Given his unassuming appearance, I am terrified. We’re playing at a reasonably competitive standard, and for Chaos to be selected whilst apparently devoid of any athletic ability, he must be technically gifted and tactically aware. Indeed, he has just capitalised on Nate’s unaddressed aggression, and has also been hitting 40-metre passes for the past half-hour and is yet to make a mistake. When I see a man with a passing resemblance to a Federal MP playing at this level, I panic.
Growing up on the Lower North Shore, I have lived a relatively sheltered life, and as such my only knowledge of the fight-or-flight response comes from PSYC1001 and movies. Still, I wonder if maybe the streaks of electricity shooting from my hands to my shoulders are the result of a fear response.

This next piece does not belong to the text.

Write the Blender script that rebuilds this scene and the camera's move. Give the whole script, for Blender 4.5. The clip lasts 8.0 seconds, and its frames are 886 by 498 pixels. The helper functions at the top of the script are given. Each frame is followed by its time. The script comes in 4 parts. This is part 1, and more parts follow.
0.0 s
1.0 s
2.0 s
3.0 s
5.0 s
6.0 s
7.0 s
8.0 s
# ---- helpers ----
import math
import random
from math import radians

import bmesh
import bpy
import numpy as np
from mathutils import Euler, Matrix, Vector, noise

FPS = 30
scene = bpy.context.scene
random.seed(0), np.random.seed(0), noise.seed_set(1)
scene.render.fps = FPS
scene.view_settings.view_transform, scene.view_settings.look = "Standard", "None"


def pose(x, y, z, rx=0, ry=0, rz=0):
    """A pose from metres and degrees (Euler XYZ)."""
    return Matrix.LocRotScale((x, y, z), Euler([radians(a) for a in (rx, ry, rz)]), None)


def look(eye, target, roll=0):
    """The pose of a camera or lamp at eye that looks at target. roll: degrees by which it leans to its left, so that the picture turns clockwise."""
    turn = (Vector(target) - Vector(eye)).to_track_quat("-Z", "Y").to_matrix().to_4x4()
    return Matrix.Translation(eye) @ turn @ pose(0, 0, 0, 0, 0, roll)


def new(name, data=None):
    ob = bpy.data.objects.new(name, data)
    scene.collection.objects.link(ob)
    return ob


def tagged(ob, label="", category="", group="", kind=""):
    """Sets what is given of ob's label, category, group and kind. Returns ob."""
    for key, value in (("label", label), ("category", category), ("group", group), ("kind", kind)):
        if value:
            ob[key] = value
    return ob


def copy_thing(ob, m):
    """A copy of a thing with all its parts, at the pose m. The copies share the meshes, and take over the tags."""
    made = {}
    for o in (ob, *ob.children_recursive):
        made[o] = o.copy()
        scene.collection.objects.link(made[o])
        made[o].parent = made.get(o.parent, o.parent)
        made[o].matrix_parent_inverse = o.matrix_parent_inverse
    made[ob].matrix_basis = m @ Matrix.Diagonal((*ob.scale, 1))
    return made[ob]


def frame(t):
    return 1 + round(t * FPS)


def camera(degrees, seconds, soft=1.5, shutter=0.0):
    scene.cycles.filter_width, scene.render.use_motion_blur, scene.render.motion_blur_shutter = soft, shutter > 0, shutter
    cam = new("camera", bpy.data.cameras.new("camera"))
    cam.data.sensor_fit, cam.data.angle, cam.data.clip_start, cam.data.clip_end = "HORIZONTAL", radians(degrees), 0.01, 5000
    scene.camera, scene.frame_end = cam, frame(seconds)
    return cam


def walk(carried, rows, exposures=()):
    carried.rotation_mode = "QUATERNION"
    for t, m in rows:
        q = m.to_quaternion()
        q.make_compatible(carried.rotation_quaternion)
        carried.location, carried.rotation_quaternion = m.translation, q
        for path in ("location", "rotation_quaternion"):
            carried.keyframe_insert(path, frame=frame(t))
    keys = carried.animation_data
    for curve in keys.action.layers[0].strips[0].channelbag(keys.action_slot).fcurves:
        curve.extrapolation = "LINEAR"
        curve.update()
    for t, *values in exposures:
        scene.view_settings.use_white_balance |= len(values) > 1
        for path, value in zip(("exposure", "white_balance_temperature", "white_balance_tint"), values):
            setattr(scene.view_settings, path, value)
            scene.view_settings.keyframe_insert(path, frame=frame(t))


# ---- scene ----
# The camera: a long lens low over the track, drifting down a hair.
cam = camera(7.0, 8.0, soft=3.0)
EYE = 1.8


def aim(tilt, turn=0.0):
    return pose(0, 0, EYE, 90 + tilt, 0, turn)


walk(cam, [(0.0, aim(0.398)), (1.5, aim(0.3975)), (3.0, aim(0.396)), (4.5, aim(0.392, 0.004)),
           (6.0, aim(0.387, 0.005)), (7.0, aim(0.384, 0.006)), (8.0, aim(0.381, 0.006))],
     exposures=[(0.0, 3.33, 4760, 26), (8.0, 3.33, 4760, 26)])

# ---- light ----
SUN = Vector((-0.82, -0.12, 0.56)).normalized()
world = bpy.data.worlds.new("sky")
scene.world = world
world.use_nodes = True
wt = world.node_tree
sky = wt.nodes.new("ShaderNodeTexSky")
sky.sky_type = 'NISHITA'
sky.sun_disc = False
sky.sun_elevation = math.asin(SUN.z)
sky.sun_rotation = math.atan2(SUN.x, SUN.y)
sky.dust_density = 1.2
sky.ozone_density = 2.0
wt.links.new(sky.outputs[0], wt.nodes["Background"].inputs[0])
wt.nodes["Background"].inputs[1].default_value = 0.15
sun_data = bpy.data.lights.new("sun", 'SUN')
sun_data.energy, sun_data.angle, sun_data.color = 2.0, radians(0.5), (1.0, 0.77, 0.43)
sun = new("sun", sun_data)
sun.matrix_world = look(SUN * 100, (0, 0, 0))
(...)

With each step Chaos takes towards me, I can feel my capillaries expanding, my muscles coiling, ready to fire the instant that ball leaves his foot. The full body ASMR response that set in seconds ago when he split through our defence has now neared its apex. I am only tangentially aware of the crescendo on the field, made up of optimism and despair in equal measures. Shouts are the currency of football’s key moments, and while it is a sport sometimes derided for dull draws and time-consuming histrionics, few sporting moments can generate fervour quite like a goal-scoring chance.
Chaos is now ten metres away and has begun winding up to shoot. I am utterly fixated on two things: his posture and the ball. My heartbeat is no longer metronomic, and perhaps no longer healthy, as adrenaline and anticipation have forced my BPM to levels usually reserved for a law firm’s Christmas party. I know he can kick the ball hard, and I know that I don’t have much time to react. I can only hope that the stimulants my body just concocted can propel my hands in the direction of the ball.

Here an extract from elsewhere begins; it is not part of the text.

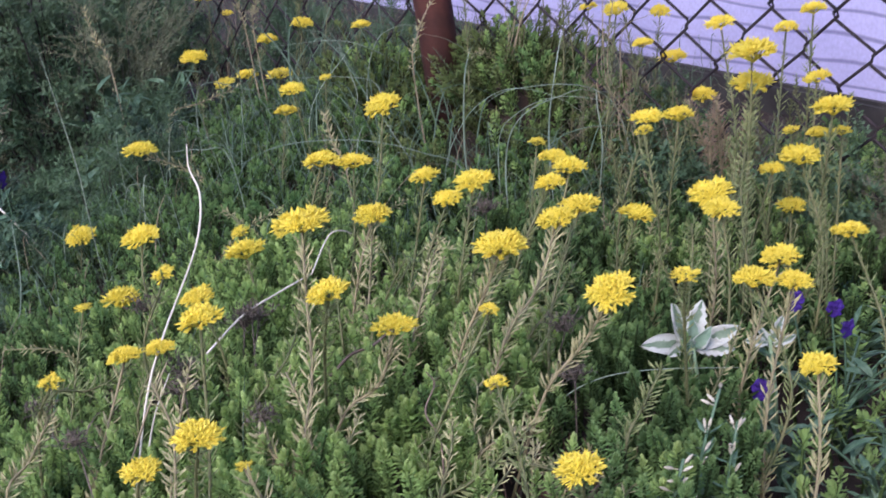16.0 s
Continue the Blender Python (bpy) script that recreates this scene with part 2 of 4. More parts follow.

His standing leg has planted, and his striking foot is swinging towards the ball. The ten metres has dwindled to about five. Chaos looks at me quickly, presumably to assess which side of me to place his shot. His right foot is his dominant foot, so chances are he will be shooting with that one. Based on his open stance, I think he will place it to my lower left, because you look like a real idiot if you kick it over the goal.
He shoots. The buzz within my body is at its climax, an intoxicating blend of chemical uptakes and engaged nerve endings. My weight shifts and my hands move before my eyes have registered where the ball is. When saving a one-on-one, I often feel as though some evolutionary predisposition enables me to move preternaturally. Football is the only avenue for me to flex the instincts that have enabled humans to compete with beasts for thousands of years. The evolutionary path of my ancestors has given me this chance to ruin Chaos’ afternoon with a single unthinking movement made in an instant, and I can suddenly feel the collision of inflated plastic and synthetic glove. There is no greater feeling than this.
Except I didn’t get enough on it, and the ball rolls unceremoniously across the goal line behind me, before carrying on through a hole in the patchy net that I helped attach to the posts ten minutes before kickoff. 1-0. Chaos celebrates like a twat, and Nate gets sent off for reciting the referee’s actual current home address, which is objectively the scariest thing I have ever heard another person say.
Oh well, it doesn’t matter, it’s just a stupid sport and it’s a pre-season friendly anyway.